====== GIVEN DATA

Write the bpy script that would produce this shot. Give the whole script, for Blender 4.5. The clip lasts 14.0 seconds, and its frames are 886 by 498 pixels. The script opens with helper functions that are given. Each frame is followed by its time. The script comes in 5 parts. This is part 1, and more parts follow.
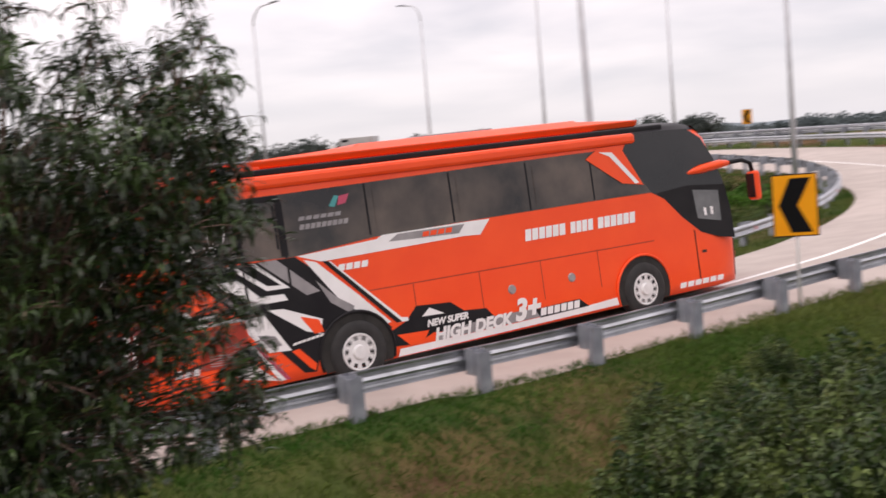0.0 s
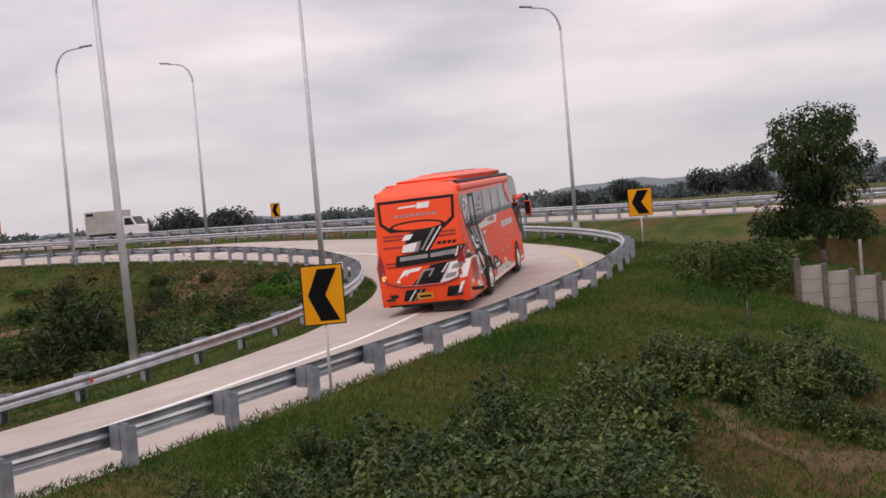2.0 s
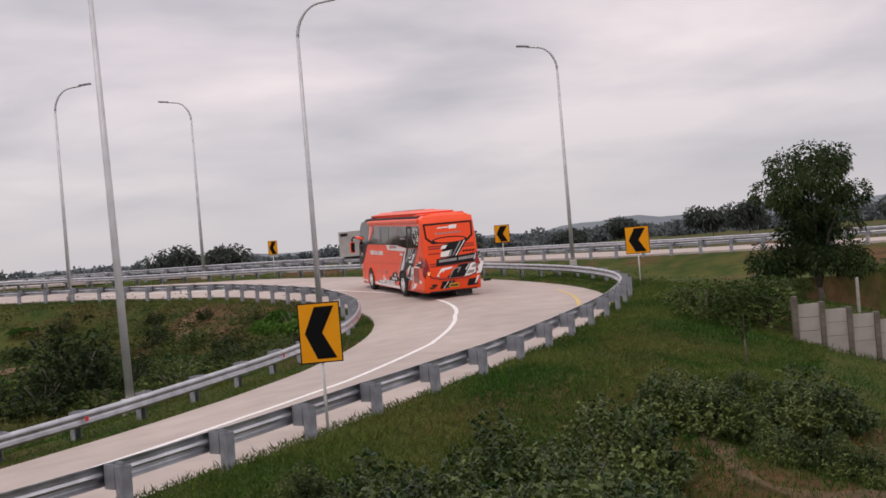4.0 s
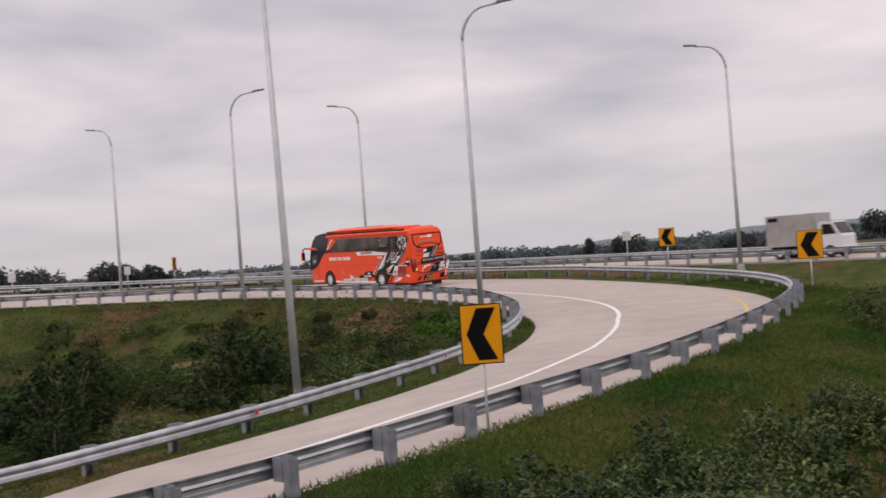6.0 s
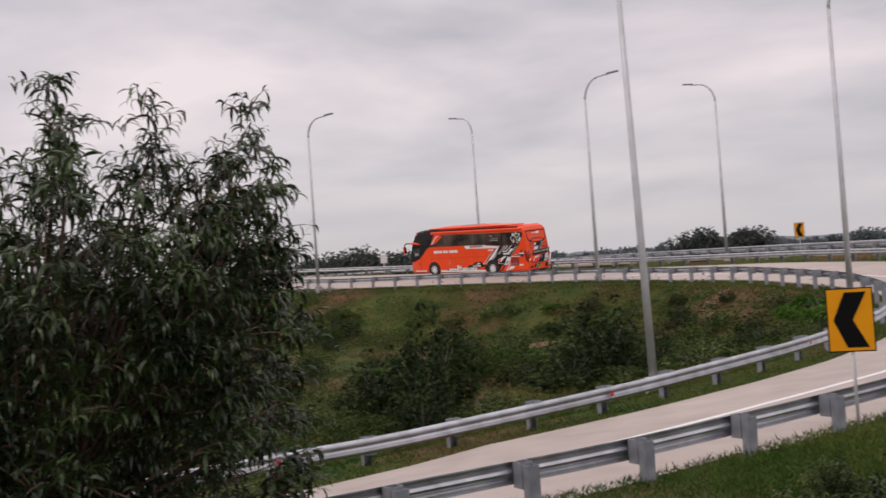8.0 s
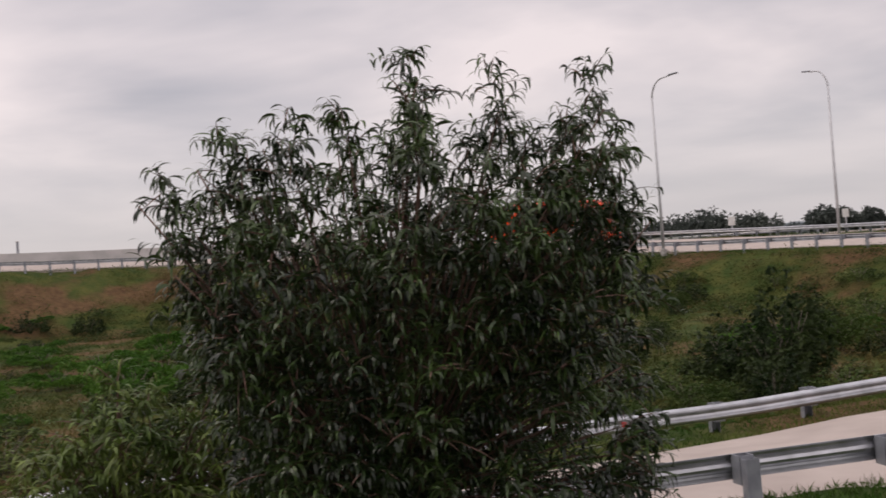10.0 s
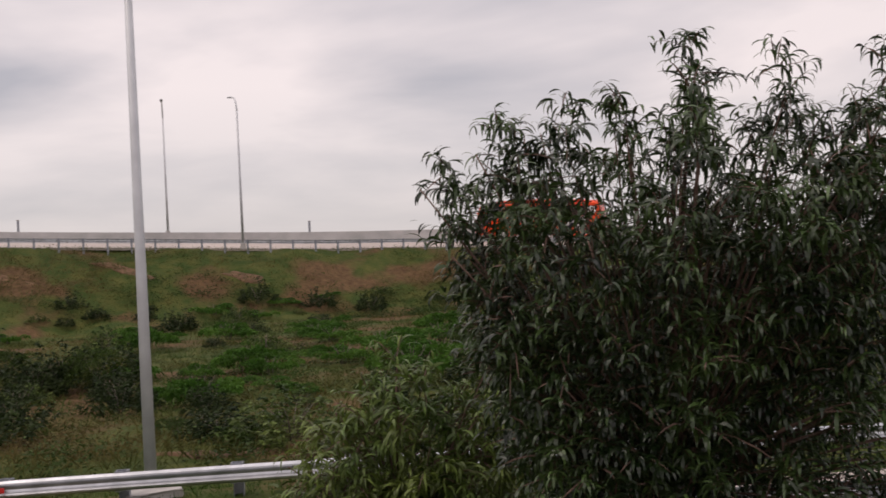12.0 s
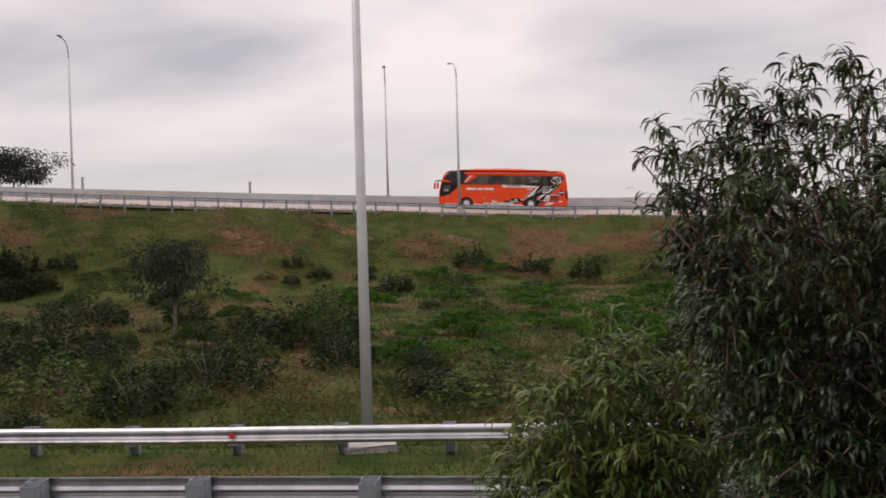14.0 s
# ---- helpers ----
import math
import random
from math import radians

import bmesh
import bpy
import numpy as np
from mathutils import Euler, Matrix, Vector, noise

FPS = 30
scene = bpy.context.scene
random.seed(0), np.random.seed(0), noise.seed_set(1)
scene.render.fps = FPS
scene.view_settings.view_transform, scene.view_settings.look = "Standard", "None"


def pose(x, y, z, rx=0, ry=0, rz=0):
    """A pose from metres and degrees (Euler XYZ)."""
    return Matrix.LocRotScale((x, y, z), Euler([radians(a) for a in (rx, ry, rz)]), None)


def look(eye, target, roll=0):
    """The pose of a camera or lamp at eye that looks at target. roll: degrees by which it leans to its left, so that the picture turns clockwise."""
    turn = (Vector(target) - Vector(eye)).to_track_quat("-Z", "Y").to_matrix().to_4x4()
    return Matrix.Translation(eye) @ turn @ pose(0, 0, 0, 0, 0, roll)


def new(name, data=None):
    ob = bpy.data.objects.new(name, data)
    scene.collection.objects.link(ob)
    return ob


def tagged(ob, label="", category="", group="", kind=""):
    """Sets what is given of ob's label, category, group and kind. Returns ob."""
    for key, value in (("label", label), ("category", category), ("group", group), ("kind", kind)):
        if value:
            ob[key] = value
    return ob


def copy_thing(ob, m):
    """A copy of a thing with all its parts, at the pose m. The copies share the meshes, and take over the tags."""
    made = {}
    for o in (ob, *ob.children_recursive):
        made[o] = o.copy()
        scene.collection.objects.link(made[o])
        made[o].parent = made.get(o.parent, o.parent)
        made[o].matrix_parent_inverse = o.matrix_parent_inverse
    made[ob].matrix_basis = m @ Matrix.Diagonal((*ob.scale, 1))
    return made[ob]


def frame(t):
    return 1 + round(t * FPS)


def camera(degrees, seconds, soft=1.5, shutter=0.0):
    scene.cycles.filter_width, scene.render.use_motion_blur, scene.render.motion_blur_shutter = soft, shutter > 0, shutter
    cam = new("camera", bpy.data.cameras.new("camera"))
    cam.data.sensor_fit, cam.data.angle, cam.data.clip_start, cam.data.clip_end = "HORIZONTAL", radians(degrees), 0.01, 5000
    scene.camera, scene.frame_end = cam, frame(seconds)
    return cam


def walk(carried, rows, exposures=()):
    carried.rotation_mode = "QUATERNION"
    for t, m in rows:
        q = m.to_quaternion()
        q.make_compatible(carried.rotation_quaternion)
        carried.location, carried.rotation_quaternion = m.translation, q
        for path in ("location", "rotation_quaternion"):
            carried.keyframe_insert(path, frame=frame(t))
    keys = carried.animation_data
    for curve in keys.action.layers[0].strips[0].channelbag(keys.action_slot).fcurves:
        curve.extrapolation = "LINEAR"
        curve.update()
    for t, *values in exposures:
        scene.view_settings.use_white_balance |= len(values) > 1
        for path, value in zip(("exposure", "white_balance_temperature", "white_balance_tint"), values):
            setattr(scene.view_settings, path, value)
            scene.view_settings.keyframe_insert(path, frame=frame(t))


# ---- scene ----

============

From the material above, copy everything exactly but the pictures.

Write the bpy script that would produce this shot. Give the whole script, for Blender 4.5. The clip lasts 14.0 seconds, and its frames are 886 by 498 pixels. The script opens with helper functions that are given. Each frame is followed by its time. The script comes in 5 parts. This is part 1, and more parts follow.
0.0 s
2.0 s
4.0 s
6.0 s
8.0 s
10.0 s
12.0 s
14.0 s
# ---- helpers ----
import math
import random
from math import radians

import bmesh
import bpy
import numpy as np
from mathutils import Euler, Matrix, Vector, noise

FPS = 30
scene = bpy.context.scene
random.seed(0), np.random.seed(0), noise.seed_set(1)
scene.render.fps = FPS
scene.view_settings.view_transform, scene.view_settings.look = "Standard", "None"


def pose(x, y, z, rx=0, ry=0, rz=0):
    """A pose from metres and degrees (Euler XYZ)."""
    return Matrix.LocRotScale((x, y, z), Euler([radians(a) for a in (rx, ry, rz)]), None)


def look(eye, target, roll=0):
    """The pose of a camera or lamp at eye that looks at target. roll: degrees by which it leans to its left, so that the picture turns clockwise."""
    turn = (Vector(target) - Vector(eye)).to_track_quat("-Z", "Y").to_matrix().to_4x4()
    return Matrix.Translation(eye) @ turn @ pose(0, 0, 0, 0, 0, roll)


def new(name, data=None):
    ob = bpy.data.objects.new(name, data)
    scene.collection.objects.link(ob)
    return ob


def tagged(ob, label="", category="", group="", kind=""):
    """Sets what is given of ob's label, category, group and kind. Returns ob."""
    for key, value in (("label", label), ("category", category), ("group", group), ("kind", kind)):
        if value:
            ob[key] = value
    return ob


def copy_thing(ob, m):
    """A copy of a thing with all its parts, at the pose m. The copies share the meshes, and take over the tags."""
    made = {}
    for o in (ob, *ob.children_recursive):
        made[o] = o.copy()
        scene.collection.objects.link(made[o])
        made[o].parent = made.get(o.parent, o.parent)
        made[o].matrix_parent_inverse = o.matrix_parent_inverse
    made[ob].matrix_basis = m @ Matrix.Diagonal((*ob.scale, 1))
    return made[ob]


def frame(t):
    return 1 + round(t * FPS)


def camera(degrees, seconds, soft=1.5, shutter=0.0):
    scene.cycles.filter_width, scene.render.use_motion_blur, scene.render.motion_blur_shutter = soft, shutter > 0, shutter
    cam = new("camera", bpy.data.cameras.new("camera"))
    cam.data.sensor_fit, cam.data.angle, cam.data.clip_start, cam.data.clip_end = "HORIZONTAL", radians(degrees), 0.01, 5000
    scene.camera, scene.frame_end = cam, frame(seconds)
    return cam


def walk(carried, rows, exposures=()):
    carried.rotation_mode = "QUATERNION"
    for t, m in rows:
        q = m.to_quaternion()
        q.make_compatible(carried.rotation_quaternion)
        carried.location, carried.rotation_quaternion = m.translation, q
        for path in ("location", "rotation_quaternion"):
            carried.keyframe_insert(path, frame=frame(t))
    keys = carried.animation_data
    for curve in keys.action.layers[0].strips[0].channelbag(keys.action_slot).fcurves:
        curve.extrapolation = "LINEAR"
        curve.update()
    for t, *values in exposures:
        scene.view_settings.use_white_balance |= len(values) > 1
        for path, value in zip(("exposure", "white_balance_temperature", "white_balance_tint"), values):
            setattr(scene.view_settings, path, value)
            scene.view_settings.keyframe_insert(path, frame=frame(t))


# ---- scene ----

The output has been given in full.